Сам находясь в очень стесненном положении, Фотий должен был в это время поддерживать дух своих друзей и приверженцев, которые, не желая признать нового патриарха, были лишены кафедр, сосланы в заточение и так же страдали, как и сам Фотий. В переписке с друзьями в особенности рисуется величавый характер Фотия. Он всем подавал пример своей твердостью и, кроме того, прекрасно умел действовать на дух своих почитателей и учеников в желательном для него направлении. Сам он не шел на уступки и не допускал никакого общения между игнатианами и своими последователями. Приверженцы павшего патриарха составили особенную Церковь, члены которой не желали иметь общения с Церковью Игнатия и не участвовали в богослужении, обрядах и молитвословиях, совершаемых священниками, посвященными Игнатием, или им рукоположенными епископами. Не только Фотий не терял своих приверженцев, но даже круг его почитателей распространялся во всех слоях, в особенности среди монахов. Нужно думать, что, получая точные сведения через своих корреспондентов о состоянии умов и о церковных партиях, Фотий мог предугадывать ближайший ход вещей и питать надежду на восстановление. С течением времени и его собственное положение изменилось к лучшему, и на его ходатайства в пользу его друзей стали обращать более внимания. Царь Василий не пренебрегал пользоваться ученостью Фотия для некоторых занимавших его вопросов, и это не могло его не сблизить вновь с патриархом. Наконец в 876 г. Фотий получил разрешение жить в Константинополе и ему было поручено воспитание царевича.
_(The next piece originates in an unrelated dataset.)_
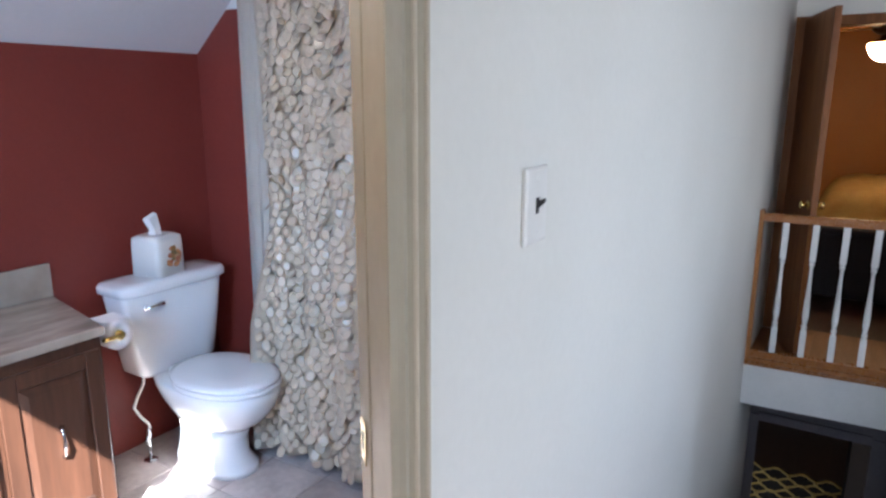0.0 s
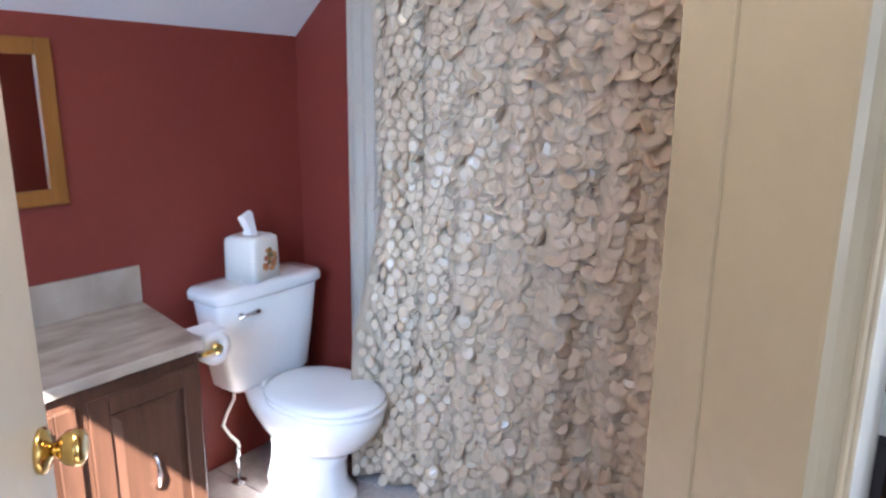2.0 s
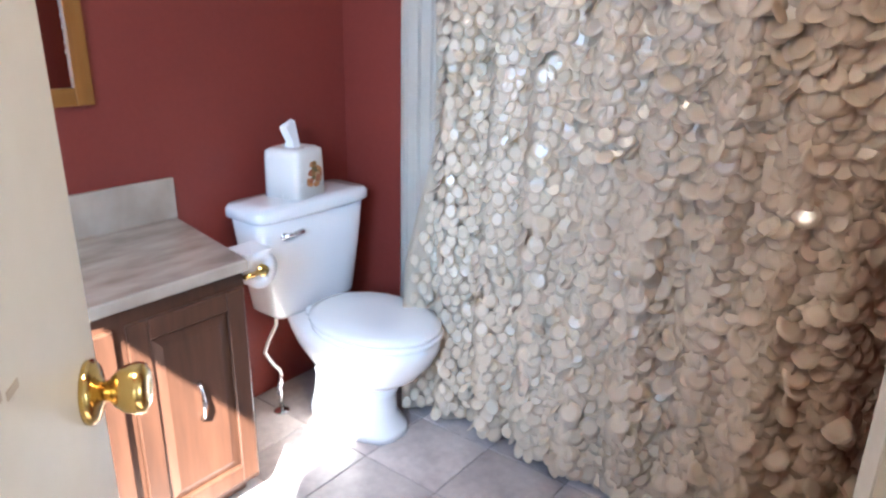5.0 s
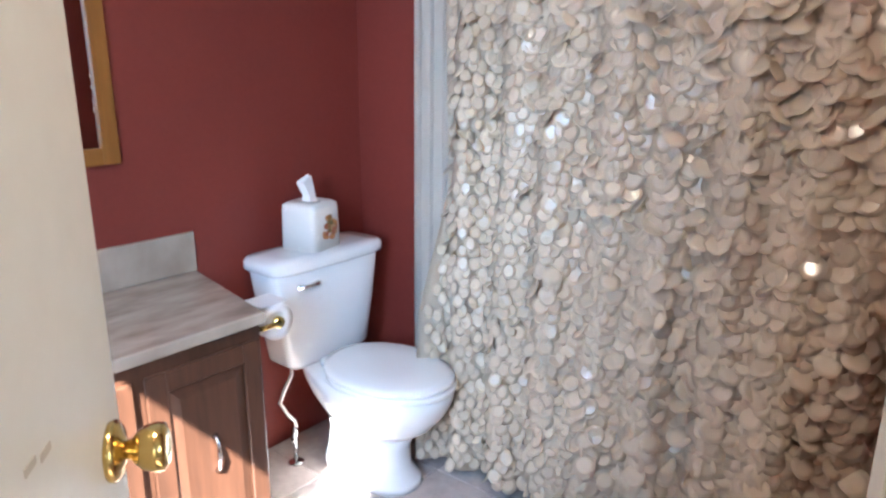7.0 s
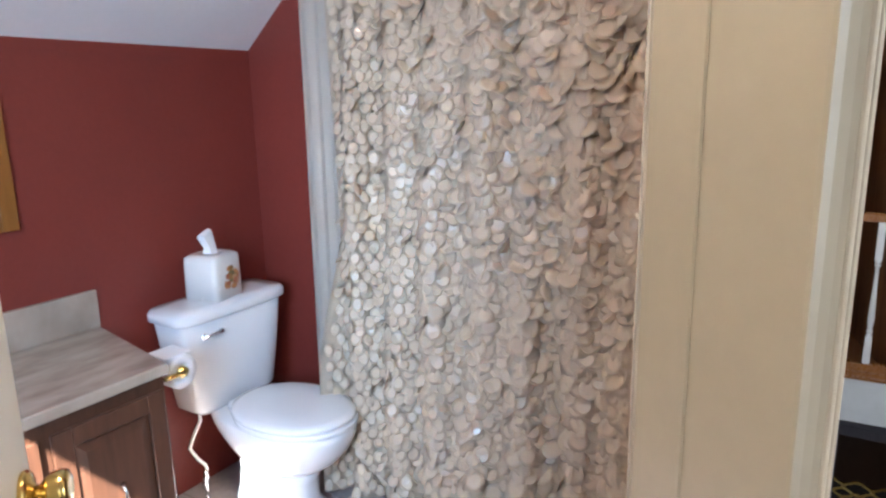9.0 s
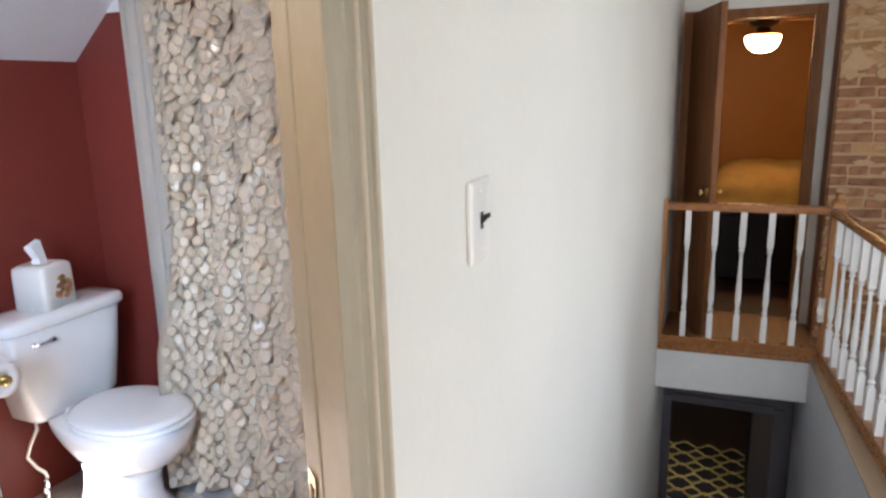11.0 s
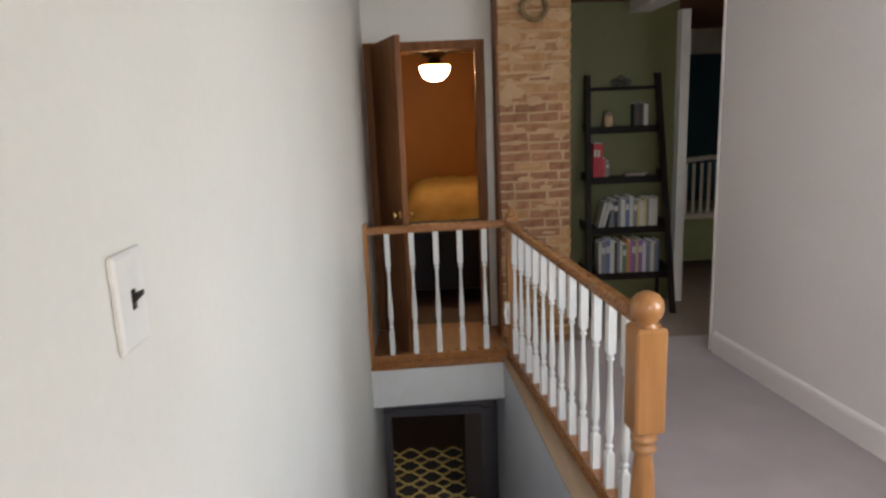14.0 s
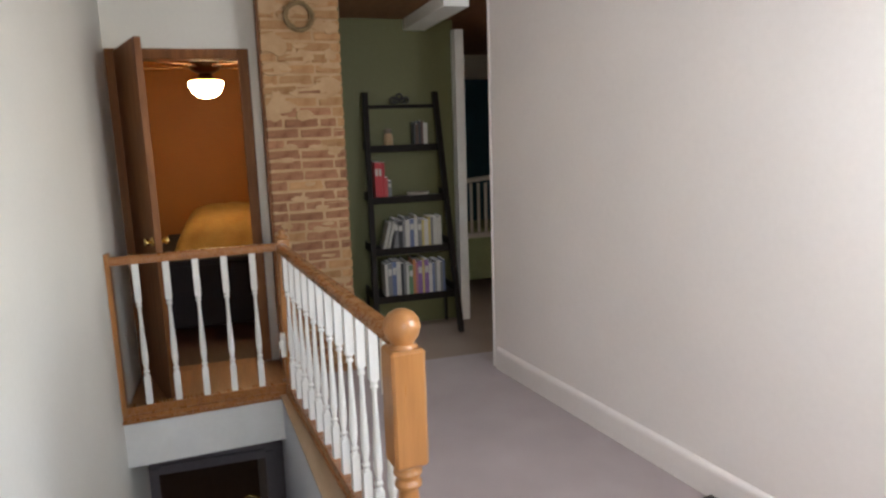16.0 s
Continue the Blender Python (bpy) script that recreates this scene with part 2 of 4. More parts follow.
def prism(pts, z0, z1, bm=None):
    """An upright prism over a plan outline."""
    bm = bm or bmesh.new()
    lo = [bm.verts.new((x, y, z0)) for x, y in pts]
    hi = [bm.verts.new((x, y, z1)) for x, y in pts]
    n = len(pts)
    bm.faces.new(lo[::-1])
    bm.faces.new(hi)
    for i in range(n):
        bm.faces.new((lo[i], lo[(i + 1) % n], hi[(i + 1) % n], hi[i]))
    return bm


def rings(loops, bm=None, cap=True):
    """A skin over loops of points."""
    bm = bm or bmesh.new()
    vs = [[bm.verts.new(p) for p in loop] for loop in loops]
    n = len(vs[0])
    for a, b in zip(vs, vs[1:]):
        for i in range(n):
            bm.faces.new((a[i], a[(i + 1) % n], b[(i + 1) % n], b[i]))
    if cap:
        bm.faces.new(vs[0][::-1])
        bm.faces.new(vs[-1])
    return bm


def oval(cx, cy, z, rx, ry, p=2.0, n=36, back=None):
    """A superellipse; back: its reach towards -x where that differs."""
    out = []
    for i in range(n):
        a = 2 * math.pi * i / n
        c, s = math.cos(a), math.sin(a)
        r = rx if c >= 0 or back is None else back
        out.append((cx + r * math.copysign(abs(c) ** (2 / p), c), cy + ry * math.copysign(abs(s) ** (2 / p), s), z))
    return out


def lathe(profile, n=20, bm=None, cx=0.0, cy=0.0):
    """profile: (radius, z) from below."""
    return rings([[(cx + r * math.cos(2 * math.pi * i / n), cy + r * math.sin(2 * math.pi * i / n), z) for i in range(n)] for r, z in profile], bm)


def tube(pts, r, n=10, bm=None):
    pts = [Vector(p) for p in pts]
    loops = []
    for i, p in enumerate(pts):
        d = (pts[min(i + 1, len(pts) - 1)] - pts[max(i - 1, 0)]).normalized()
        u = d.orthogonal().normalized() if i == 0 else (u - d * u.dot(d)).normalized()
        w = d.cross(u)
        rr = r[i] if isinstance(r, (list, tuple)) else r
        loops.append([p + rr * (math.cos(2 * math.pi * k / n) * u + math.sin(2 * math.pi * k / n) * w) for k in range(n)])
    return rings(loops, bm)


# ---- the large structure ----
XW, XB = -0.40, -0.53          # hall face and bathroom face of the long wall
BACK = -2.58                   # bathroom back wall
SIDE = 1.835                   # bathroom side wall
WEST = -0.50                   # bathroom window wall
DOOR0, DOOR1, DOORH = -0.38, 0.42, 2.03
CEIL = 2.45
FAR = 4.67                     # bedroom door wall
GREEN = 5.15
LOW = -2.55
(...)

Всем было ясно, что, как только престарелый Игнатий освободит престол, кандидат на патриаршество уже готов в лице Фотия. И действительно, по смерти Игнатия (23 окт. 878 г.) через три дня Фотий занял снова Константинопольскую кафедру и отношения его к царской семье установились самые лучшие, что доказывается, между прочим, церковным актом исключительного внимания патриарха — внесением в число почитаемых святыми царевича Константина, умершего в юношеском возрасте. Нужно, впрочем, иметь в виду, что внутреннее состояние Церкви до такой степени было нарушено в первые годы по удалении с кафедры Фотия, что правительство и само необходимо приходило к сознанию близости нового переворота. Сам Фотий в одном из заседаний Собора 879 г. так описывает свое положение в это время (3):
«Я не употреблял никаких стараний, чтобы снова занять кафедру»… Но Бог коснулся сердца нашего императора, который и обратил ко мне свою любовь — не ради, впрочем, меня, а многочисленного народа Божия. Доколе был жив блаженный Игнатий, я не мог и думать занять кафедру, хотя к этому многие побуждали меня, а в особенности могла к тому поощрить меня забота о судьбе моей братии и соепископов, которые претерпевали заточение, преследование и изгнание. Я делал все, чтобы достигнуть мира с Игнатием, и этот мир был заключен, когда он прибыл ко мне и мы пали друг другу в ноги и просили взаимно прощения. Когда он сделался болен, я навещал его много раз» (4).